**WHAT TO PRODUCE**: Write out, exactly as given, every line from the one holding "a thing with" to the one holding "made[o].parent = made.get(o.parent, o.parent)", including both.

3D scene code data
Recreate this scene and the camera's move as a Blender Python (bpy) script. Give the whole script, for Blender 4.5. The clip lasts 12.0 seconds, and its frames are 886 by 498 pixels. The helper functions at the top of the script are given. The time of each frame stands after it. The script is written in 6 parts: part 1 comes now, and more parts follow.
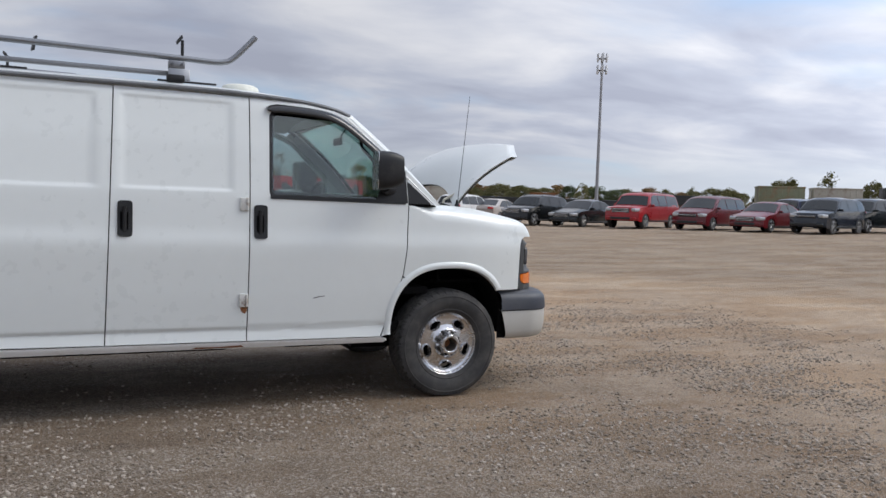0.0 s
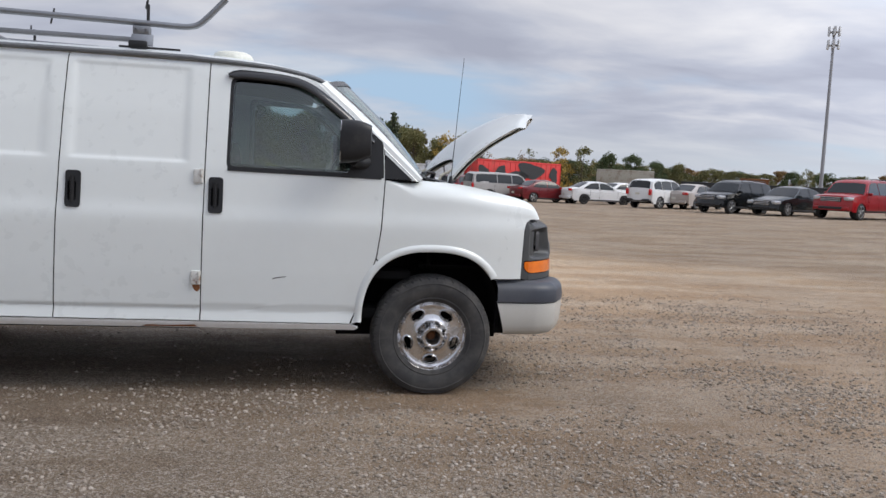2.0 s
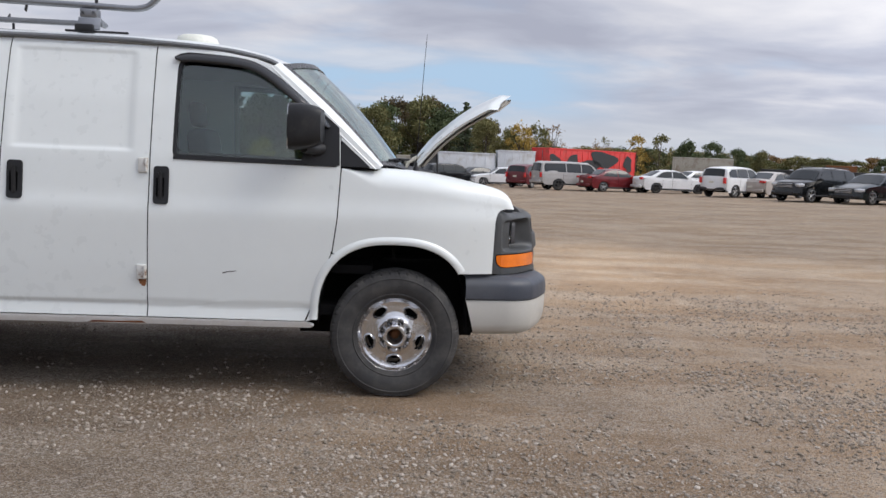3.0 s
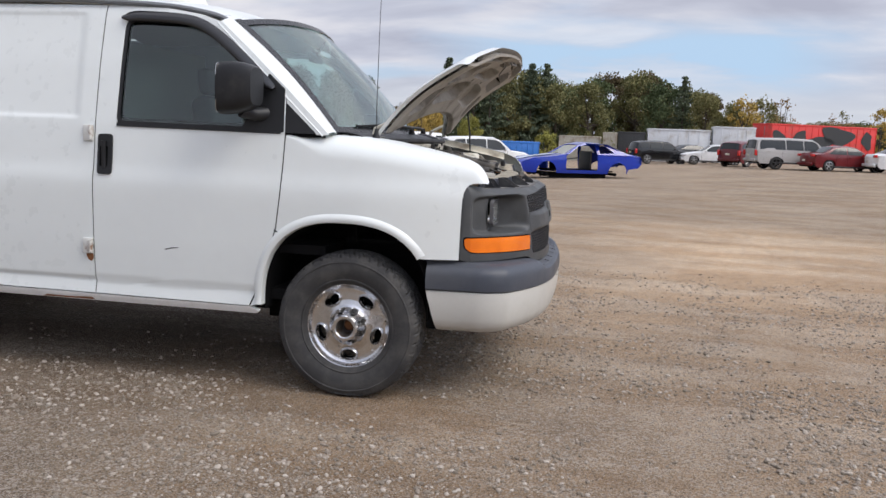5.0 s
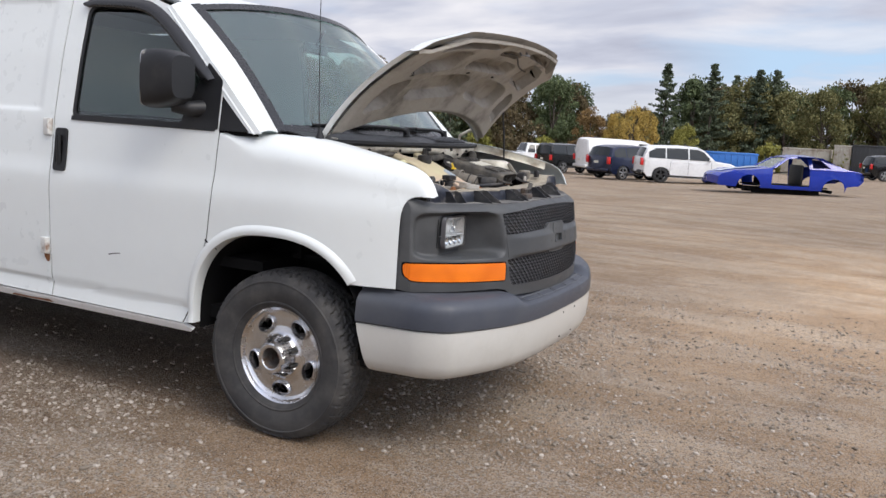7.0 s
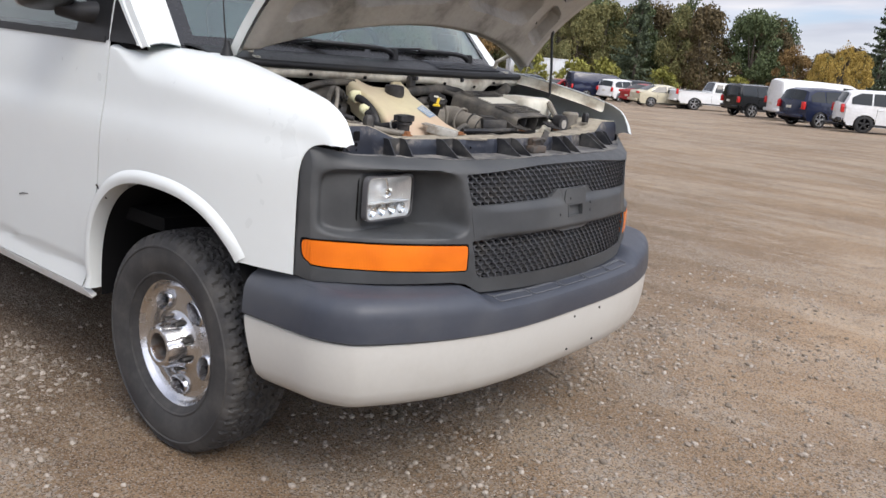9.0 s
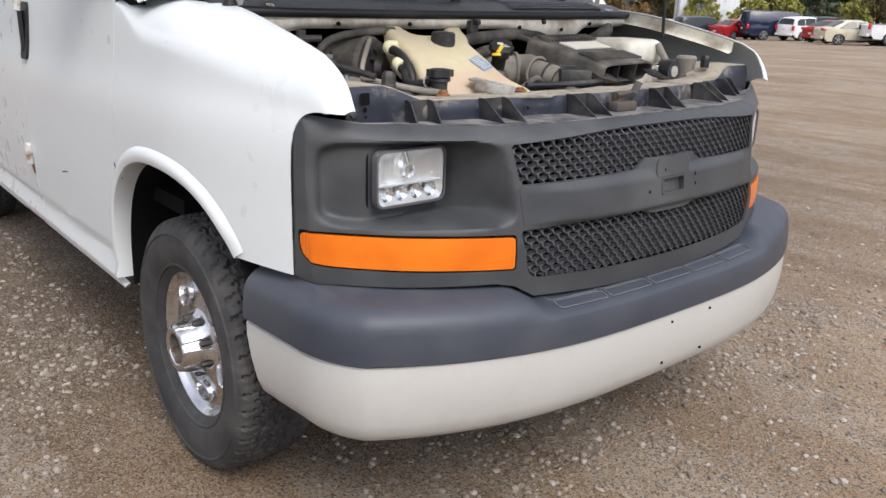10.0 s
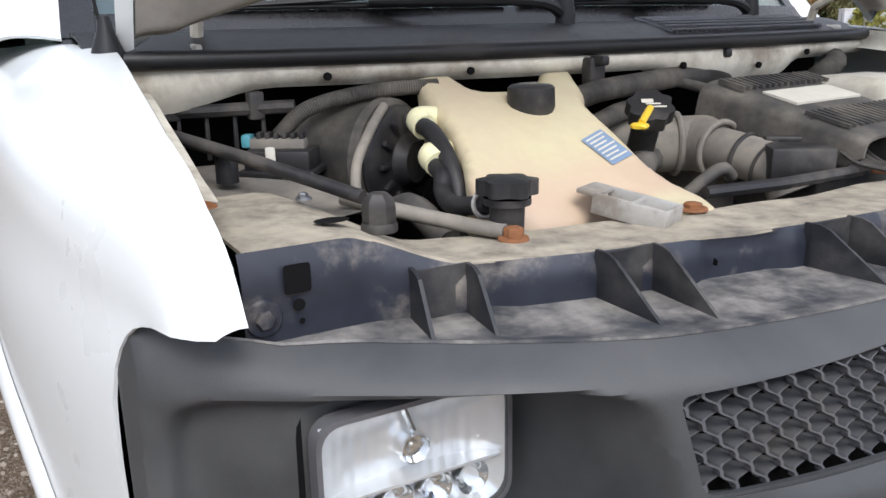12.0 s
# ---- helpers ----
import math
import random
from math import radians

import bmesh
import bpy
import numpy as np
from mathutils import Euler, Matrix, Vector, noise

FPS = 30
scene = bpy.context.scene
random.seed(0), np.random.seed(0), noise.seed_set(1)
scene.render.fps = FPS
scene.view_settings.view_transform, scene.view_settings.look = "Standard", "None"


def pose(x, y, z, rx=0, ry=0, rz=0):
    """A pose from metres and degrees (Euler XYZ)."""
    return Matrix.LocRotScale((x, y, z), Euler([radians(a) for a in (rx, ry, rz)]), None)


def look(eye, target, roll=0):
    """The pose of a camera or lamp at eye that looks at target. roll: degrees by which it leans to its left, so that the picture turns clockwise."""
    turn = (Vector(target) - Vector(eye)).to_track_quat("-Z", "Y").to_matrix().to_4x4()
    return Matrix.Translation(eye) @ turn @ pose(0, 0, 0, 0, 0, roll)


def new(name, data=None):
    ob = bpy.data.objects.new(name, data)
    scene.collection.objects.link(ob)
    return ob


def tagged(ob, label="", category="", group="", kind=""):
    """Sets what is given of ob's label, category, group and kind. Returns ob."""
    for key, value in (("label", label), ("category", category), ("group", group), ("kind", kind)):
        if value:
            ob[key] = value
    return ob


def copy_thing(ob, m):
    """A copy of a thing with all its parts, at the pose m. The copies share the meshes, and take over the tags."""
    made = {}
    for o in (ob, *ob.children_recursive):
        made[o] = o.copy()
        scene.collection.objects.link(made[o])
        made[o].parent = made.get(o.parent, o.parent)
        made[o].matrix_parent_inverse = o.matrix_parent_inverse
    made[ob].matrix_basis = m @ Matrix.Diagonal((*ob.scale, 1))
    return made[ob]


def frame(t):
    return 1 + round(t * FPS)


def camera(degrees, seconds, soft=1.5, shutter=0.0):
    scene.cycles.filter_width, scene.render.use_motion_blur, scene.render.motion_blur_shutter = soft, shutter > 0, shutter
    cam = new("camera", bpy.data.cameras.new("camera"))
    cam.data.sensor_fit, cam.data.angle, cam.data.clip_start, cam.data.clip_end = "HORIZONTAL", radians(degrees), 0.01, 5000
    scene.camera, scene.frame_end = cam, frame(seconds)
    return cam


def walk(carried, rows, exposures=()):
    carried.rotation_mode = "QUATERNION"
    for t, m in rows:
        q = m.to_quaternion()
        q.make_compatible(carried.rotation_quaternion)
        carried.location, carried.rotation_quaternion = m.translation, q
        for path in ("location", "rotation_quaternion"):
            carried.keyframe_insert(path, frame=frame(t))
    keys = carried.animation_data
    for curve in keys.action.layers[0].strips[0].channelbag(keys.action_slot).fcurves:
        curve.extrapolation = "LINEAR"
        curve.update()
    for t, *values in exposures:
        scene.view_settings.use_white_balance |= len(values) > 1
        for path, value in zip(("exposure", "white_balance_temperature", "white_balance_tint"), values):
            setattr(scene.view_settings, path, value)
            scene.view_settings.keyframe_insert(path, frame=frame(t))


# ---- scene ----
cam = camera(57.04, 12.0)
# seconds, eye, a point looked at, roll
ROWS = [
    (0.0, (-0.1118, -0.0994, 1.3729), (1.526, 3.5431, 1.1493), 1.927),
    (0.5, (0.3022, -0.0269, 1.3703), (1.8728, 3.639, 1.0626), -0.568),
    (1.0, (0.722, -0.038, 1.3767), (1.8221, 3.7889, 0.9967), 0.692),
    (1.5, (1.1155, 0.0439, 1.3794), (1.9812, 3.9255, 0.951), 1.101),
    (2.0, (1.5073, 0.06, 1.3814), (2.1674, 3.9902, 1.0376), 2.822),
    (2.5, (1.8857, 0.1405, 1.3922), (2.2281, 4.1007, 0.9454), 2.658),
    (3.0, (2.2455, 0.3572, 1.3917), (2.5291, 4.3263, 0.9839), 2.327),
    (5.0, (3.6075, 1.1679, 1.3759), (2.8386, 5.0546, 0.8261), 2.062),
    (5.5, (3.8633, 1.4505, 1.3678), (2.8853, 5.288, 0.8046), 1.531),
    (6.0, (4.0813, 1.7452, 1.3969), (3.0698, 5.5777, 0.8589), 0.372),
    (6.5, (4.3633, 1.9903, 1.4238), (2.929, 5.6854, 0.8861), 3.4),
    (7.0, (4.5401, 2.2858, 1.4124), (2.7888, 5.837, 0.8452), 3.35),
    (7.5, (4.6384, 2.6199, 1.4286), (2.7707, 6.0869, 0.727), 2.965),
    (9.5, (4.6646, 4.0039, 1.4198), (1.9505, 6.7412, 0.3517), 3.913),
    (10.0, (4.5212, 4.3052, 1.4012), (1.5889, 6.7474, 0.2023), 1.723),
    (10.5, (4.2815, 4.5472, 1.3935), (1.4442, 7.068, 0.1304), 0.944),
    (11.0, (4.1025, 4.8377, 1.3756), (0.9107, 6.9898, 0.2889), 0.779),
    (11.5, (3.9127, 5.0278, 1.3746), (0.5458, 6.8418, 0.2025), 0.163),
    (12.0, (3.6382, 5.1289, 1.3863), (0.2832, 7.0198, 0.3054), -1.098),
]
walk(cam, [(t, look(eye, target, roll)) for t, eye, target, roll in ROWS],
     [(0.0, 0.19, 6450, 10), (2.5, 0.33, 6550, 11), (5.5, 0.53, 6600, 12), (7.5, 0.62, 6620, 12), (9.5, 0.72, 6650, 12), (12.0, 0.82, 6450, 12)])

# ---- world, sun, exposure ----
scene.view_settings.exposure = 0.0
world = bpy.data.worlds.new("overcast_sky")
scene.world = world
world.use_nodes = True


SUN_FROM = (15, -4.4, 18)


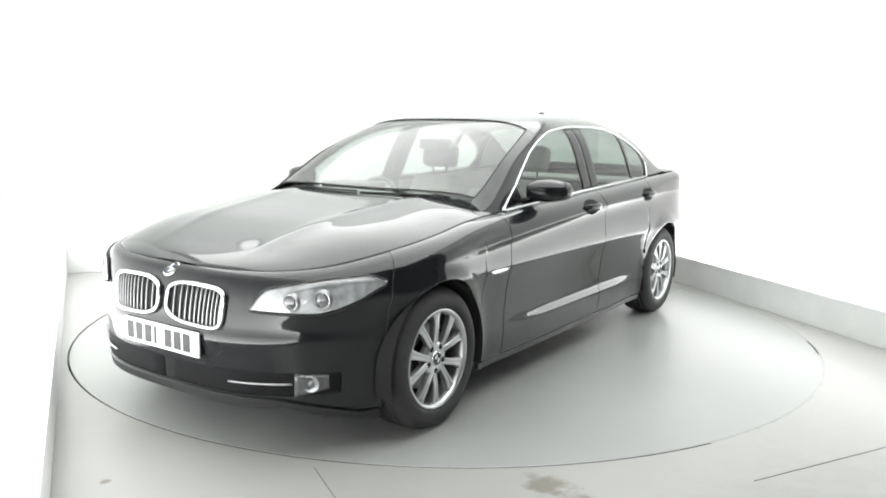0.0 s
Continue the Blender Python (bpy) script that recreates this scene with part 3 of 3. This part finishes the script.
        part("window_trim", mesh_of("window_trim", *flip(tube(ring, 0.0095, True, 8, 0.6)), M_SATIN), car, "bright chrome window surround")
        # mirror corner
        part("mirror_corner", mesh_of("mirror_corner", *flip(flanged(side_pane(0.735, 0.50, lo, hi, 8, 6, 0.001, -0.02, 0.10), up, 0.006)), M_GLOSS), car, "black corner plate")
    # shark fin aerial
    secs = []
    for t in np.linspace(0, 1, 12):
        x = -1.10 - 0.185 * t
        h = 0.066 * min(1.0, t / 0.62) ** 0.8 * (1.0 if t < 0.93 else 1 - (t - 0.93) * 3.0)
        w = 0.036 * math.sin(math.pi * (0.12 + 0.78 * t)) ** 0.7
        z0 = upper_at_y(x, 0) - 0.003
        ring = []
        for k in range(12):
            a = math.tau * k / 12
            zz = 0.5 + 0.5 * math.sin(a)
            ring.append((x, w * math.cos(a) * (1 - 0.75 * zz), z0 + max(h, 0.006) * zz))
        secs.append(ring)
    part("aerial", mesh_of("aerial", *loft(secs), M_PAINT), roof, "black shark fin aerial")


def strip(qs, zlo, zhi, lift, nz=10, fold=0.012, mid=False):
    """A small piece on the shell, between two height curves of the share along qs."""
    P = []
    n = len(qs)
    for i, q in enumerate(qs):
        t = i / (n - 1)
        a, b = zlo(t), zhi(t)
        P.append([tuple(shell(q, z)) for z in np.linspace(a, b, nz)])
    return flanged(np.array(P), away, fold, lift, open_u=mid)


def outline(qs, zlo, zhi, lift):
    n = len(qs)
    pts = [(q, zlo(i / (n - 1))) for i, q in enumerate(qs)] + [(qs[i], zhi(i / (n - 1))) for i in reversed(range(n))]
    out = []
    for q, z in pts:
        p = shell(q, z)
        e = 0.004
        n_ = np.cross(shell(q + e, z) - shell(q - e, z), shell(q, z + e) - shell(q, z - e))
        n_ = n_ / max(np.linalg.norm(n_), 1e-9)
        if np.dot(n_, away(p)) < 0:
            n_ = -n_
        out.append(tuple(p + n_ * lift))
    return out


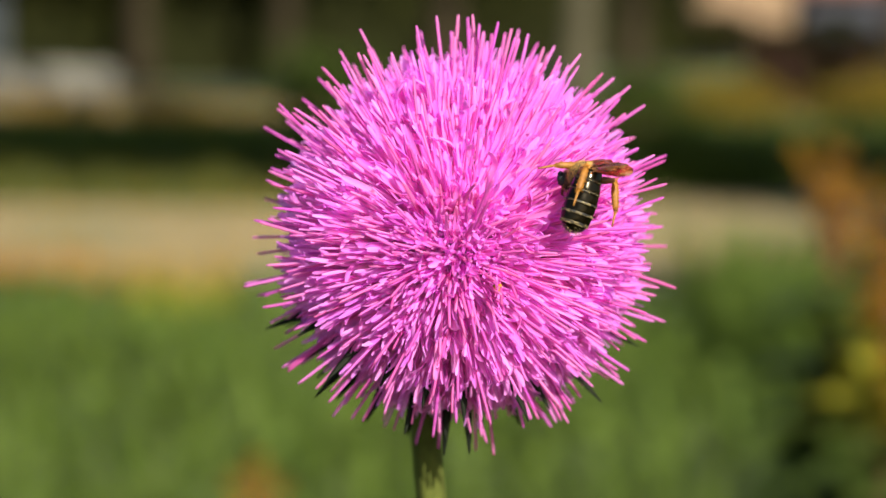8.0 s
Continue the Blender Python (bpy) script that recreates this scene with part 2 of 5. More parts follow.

**ANSWER TO THE EXERCISE**:
    """A copy of a thing with all its parts, at the pose m. The copies share the meshes, and take over the tags."""
    made = {}
    for o in (ob, *ob.children_recursive):
        made[o] = o.copy()
        scene.collection.objects.link(made[o])
        made[o].parent = made.get(o.parent, o.parent)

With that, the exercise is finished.